## [Goal]
Each line containing the word "recreates" must be collected.

• • • • • • •

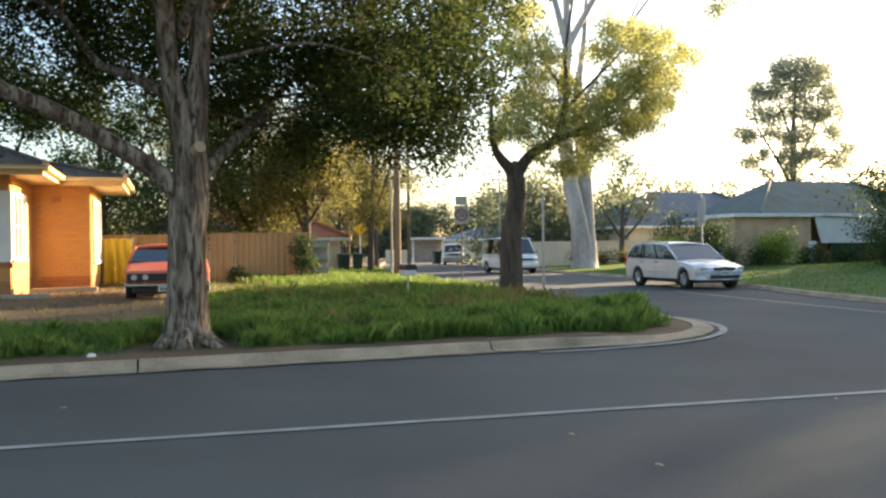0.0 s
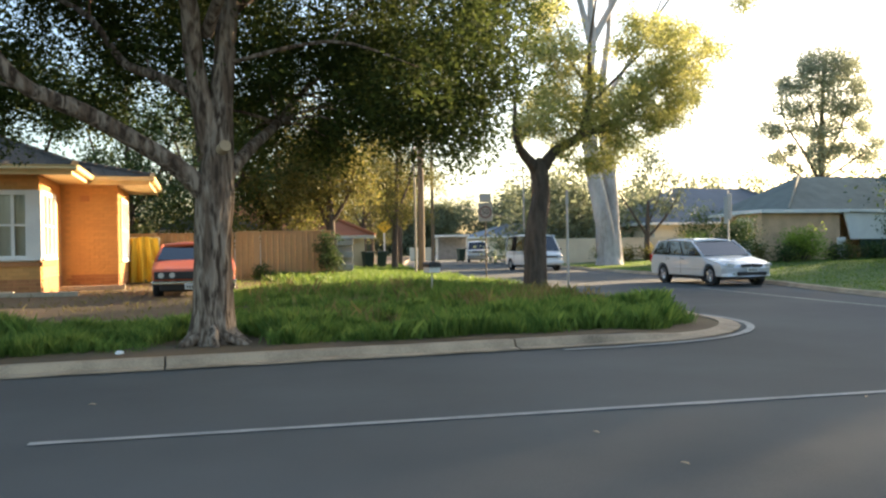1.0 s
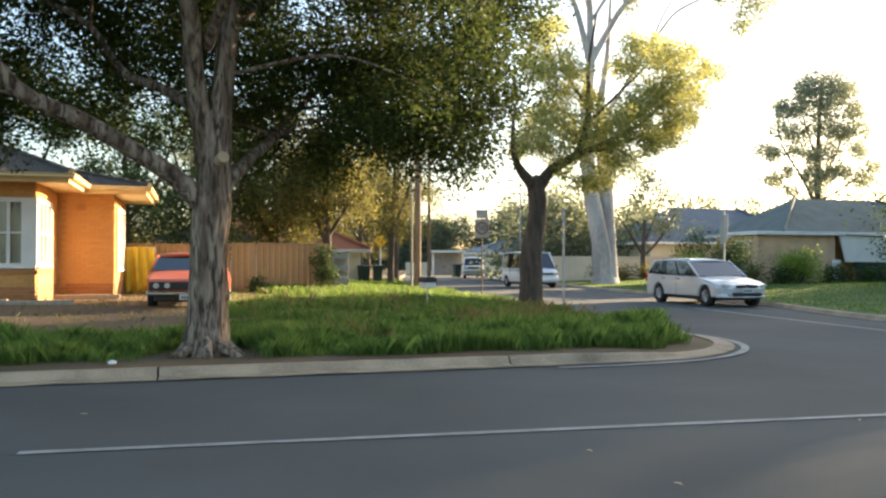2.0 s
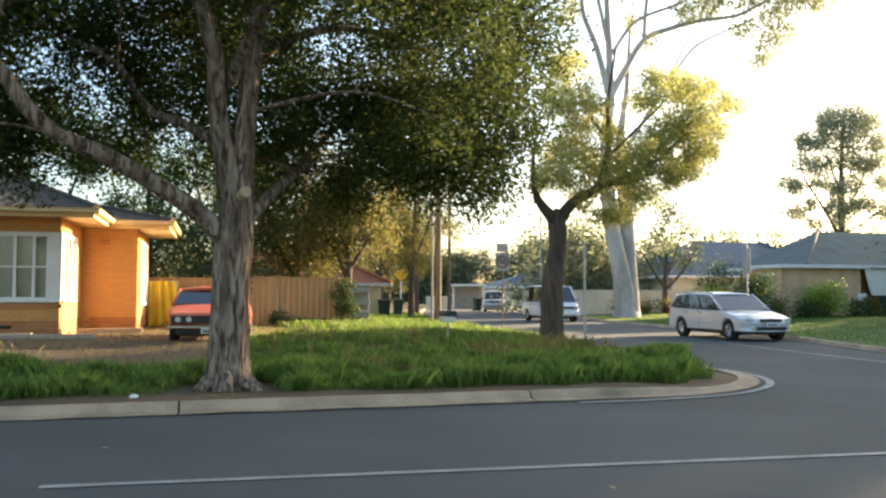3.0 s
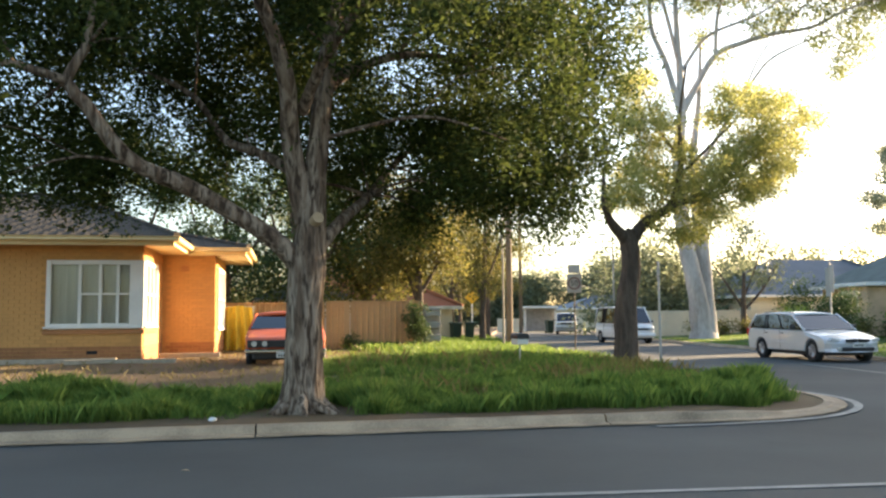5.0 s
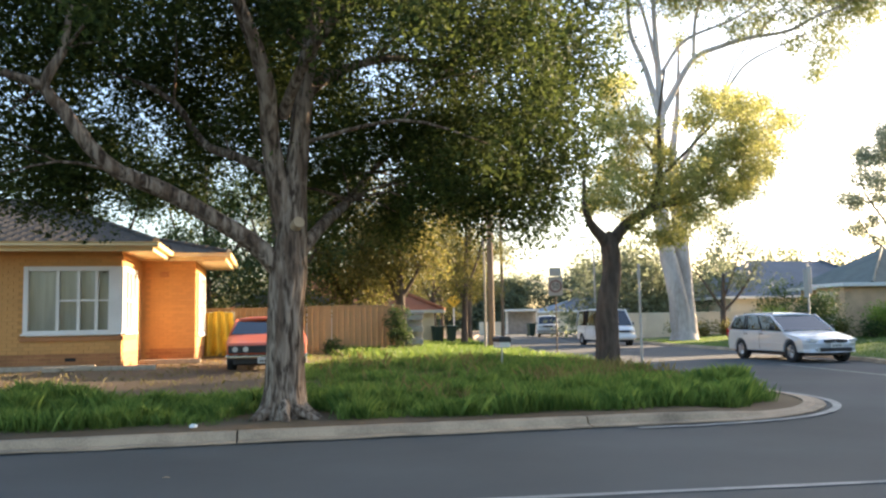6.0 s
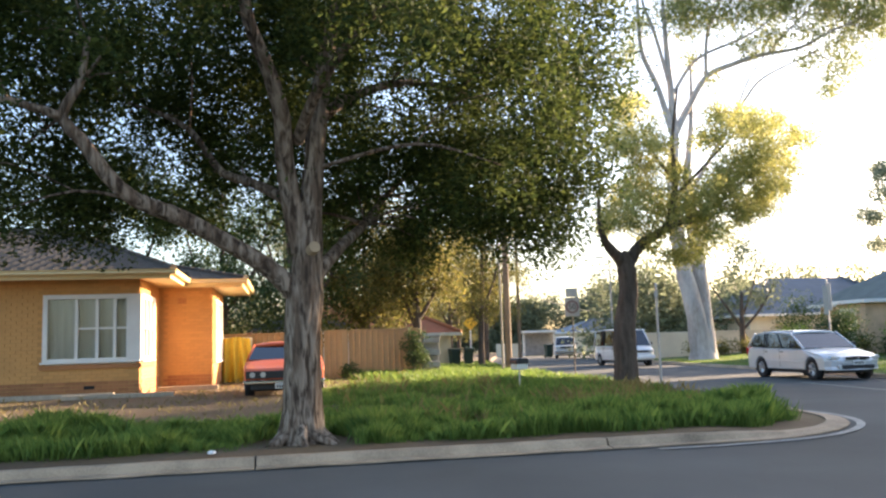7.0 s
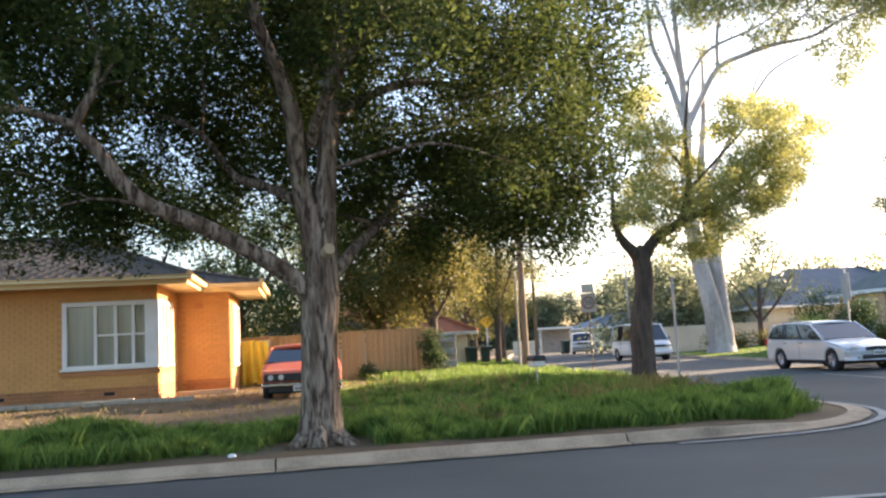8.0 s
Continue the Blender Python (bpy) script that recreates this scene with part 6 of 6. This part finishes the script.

• • • • • • •

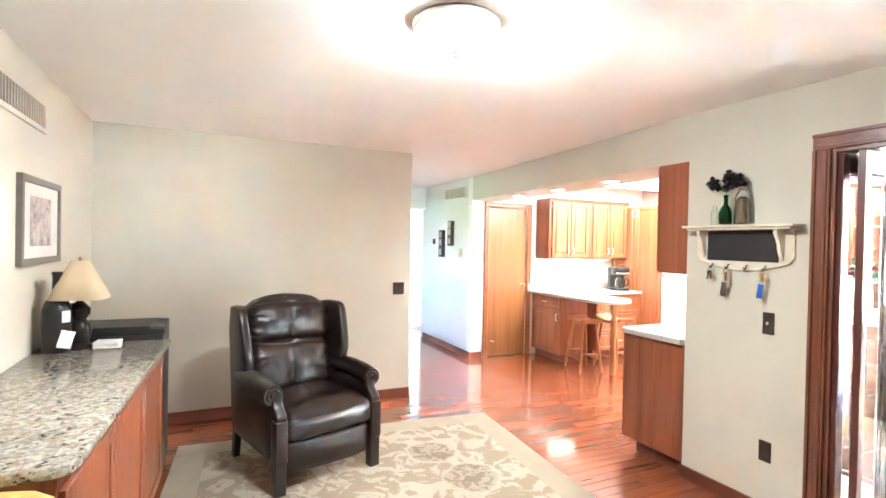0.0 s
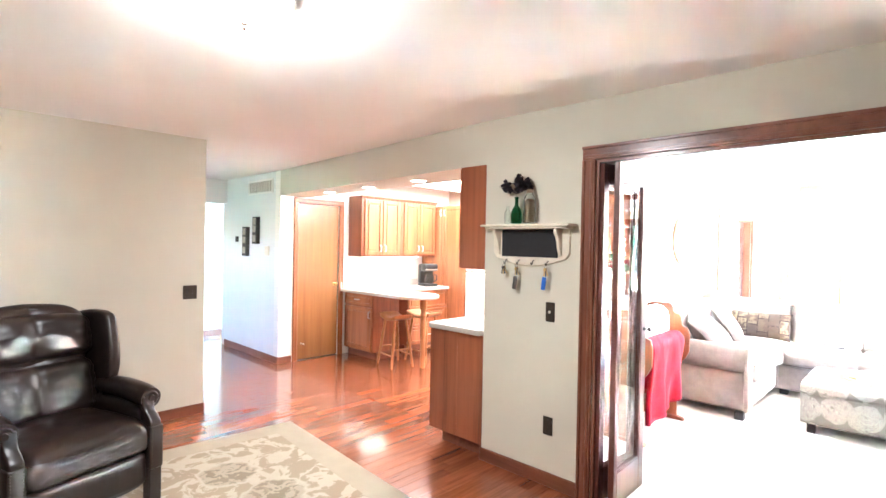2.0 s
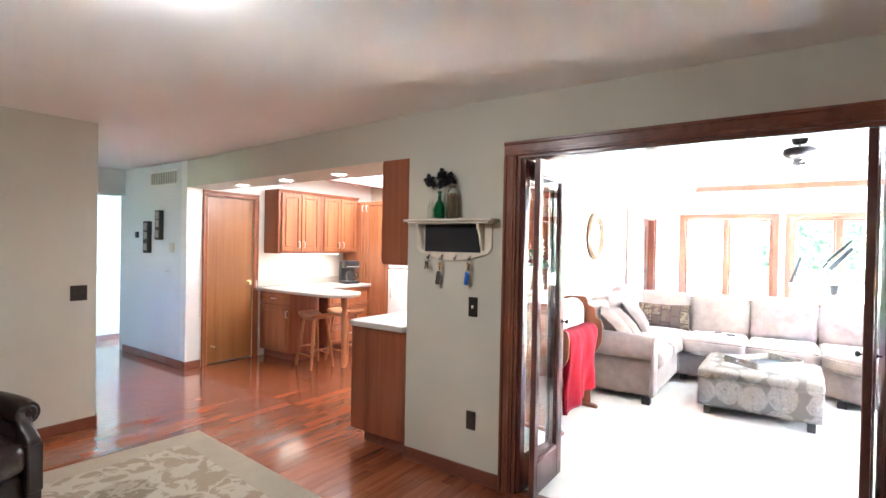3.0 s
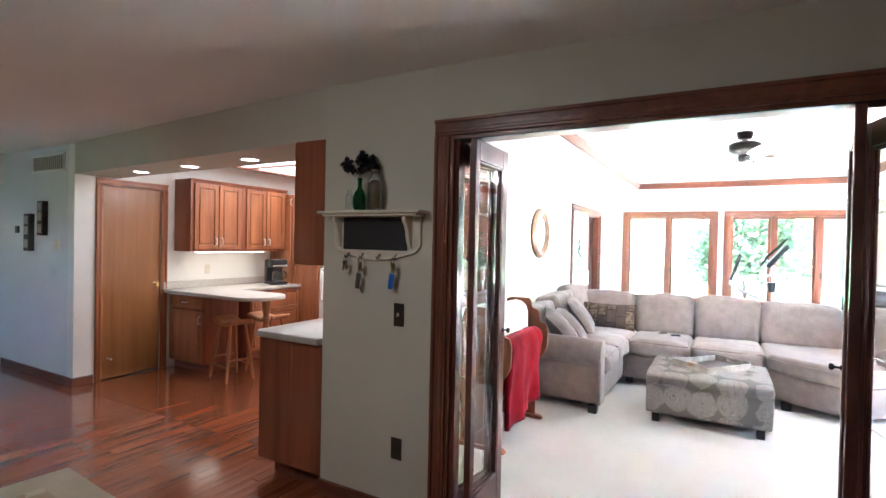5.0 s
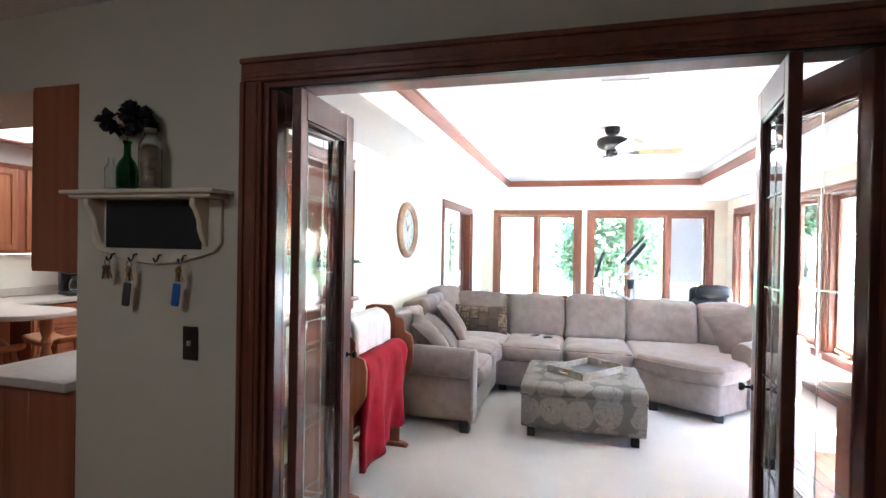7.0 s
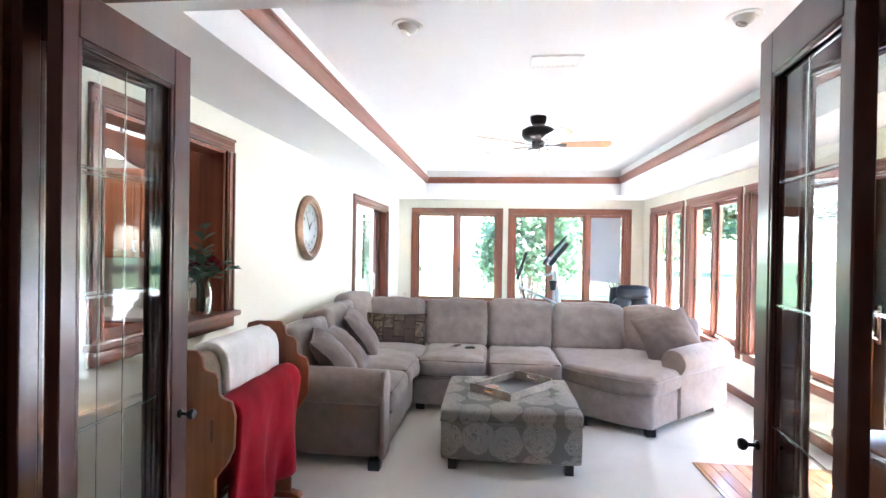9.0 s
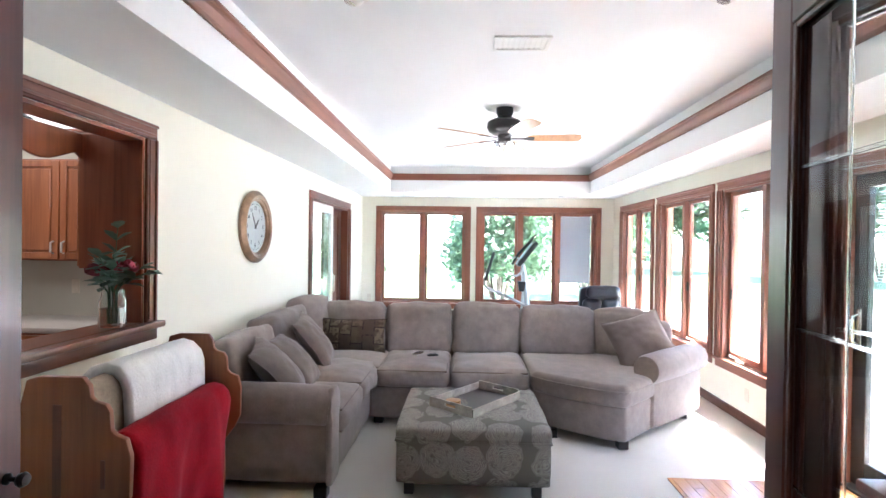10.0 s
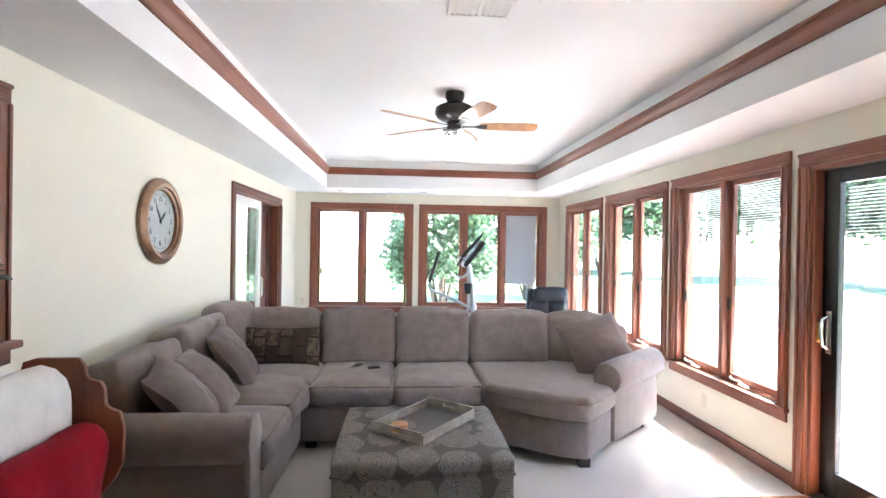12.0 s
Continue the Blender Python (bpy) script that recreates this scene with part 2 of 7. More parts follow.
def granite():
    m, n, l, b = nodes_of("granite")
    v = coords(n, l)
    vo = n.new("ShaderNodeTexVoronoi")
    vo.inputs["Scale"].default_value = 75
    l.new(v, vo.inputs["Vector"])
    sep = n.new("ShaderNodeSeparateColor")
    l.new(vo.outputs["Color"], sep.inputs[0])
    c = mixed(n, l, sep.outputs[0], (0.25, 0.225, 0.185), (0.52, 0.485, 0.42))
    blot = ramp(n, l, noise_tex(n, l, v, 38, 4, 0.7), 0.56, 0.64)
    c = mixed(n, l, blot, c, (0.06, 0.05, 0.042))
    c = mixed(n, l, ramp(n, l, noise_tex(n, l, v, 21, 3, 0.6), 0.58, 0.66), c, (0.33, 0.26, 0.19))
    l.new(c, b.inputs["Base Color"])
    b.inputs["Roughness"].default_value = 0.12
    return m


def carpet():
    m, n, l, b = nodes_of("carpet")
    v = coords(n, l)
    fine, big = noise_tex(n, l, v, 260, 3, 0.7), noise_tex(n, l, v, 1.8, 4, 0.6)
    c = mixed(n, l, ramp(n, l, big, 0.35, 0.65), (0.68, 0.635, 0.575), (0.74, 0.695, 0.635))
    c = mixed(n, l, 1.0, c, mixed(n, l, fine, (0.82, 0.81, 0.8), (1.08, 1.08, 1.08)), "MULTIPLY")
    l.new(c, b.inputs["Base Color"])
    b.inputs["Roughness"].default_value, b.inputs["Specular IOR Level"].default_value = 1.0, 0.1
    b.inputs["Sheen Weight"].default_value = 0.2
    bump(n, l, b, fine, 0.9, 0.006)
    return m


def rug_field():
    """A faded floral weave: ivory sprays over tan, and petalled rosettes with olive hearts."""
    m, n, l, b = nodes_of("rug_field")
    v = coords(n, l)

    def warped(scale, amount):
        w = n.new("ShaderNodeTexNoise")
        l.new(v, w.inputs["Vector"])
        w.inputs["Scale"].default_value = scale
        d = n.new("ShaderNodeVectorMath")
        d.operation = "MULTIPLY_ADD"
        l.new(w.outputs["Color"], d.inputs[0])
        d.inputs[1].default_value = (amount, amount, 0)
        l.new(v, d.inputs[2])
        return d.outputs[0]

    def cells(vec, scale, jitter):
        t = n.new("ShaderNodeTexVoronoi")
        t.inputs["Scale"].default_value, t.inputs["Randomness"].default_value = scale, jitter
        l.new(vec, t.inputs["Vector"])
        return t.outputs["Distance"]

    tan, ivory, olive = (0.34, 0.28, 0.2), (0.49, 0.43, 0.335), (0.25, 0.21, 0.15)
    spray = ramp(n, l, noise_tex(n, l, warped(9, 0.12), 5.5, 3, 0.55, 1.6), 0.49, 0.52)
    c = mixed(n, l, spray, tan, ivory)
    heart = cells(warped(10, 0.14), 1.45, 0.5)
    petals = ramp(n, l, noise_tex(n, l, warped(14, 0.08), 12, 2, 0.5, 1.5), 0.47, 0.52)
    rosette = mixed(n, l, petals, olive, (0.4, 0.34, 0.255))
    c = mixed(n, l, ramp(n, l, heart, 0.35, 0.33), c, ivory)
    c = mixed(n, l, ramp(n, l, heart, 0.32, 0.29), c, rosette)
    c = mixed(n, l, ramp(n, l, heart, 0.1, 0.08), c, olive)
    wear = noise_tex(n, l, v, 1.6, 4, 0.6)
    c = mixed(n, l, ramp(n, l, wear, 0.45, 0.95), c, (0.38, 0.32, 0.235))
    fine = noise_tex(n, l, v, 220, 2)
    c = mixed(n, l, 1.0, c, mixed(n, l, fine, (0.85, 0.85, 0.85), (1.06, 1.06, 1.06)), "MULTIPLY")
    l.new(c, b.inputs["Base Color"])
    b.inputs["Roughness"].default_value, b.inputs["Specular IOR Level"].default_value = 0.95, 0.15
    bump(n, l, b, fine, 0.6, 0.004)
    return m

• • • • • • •

## [Task solution]
Continue the Blender Python (bpy) script that recreates this scene with part 6 of 6. This part finishes the script.
Continue the Blender Python (bpy) script that recreates this scene with part 2 of 7. More parts follow.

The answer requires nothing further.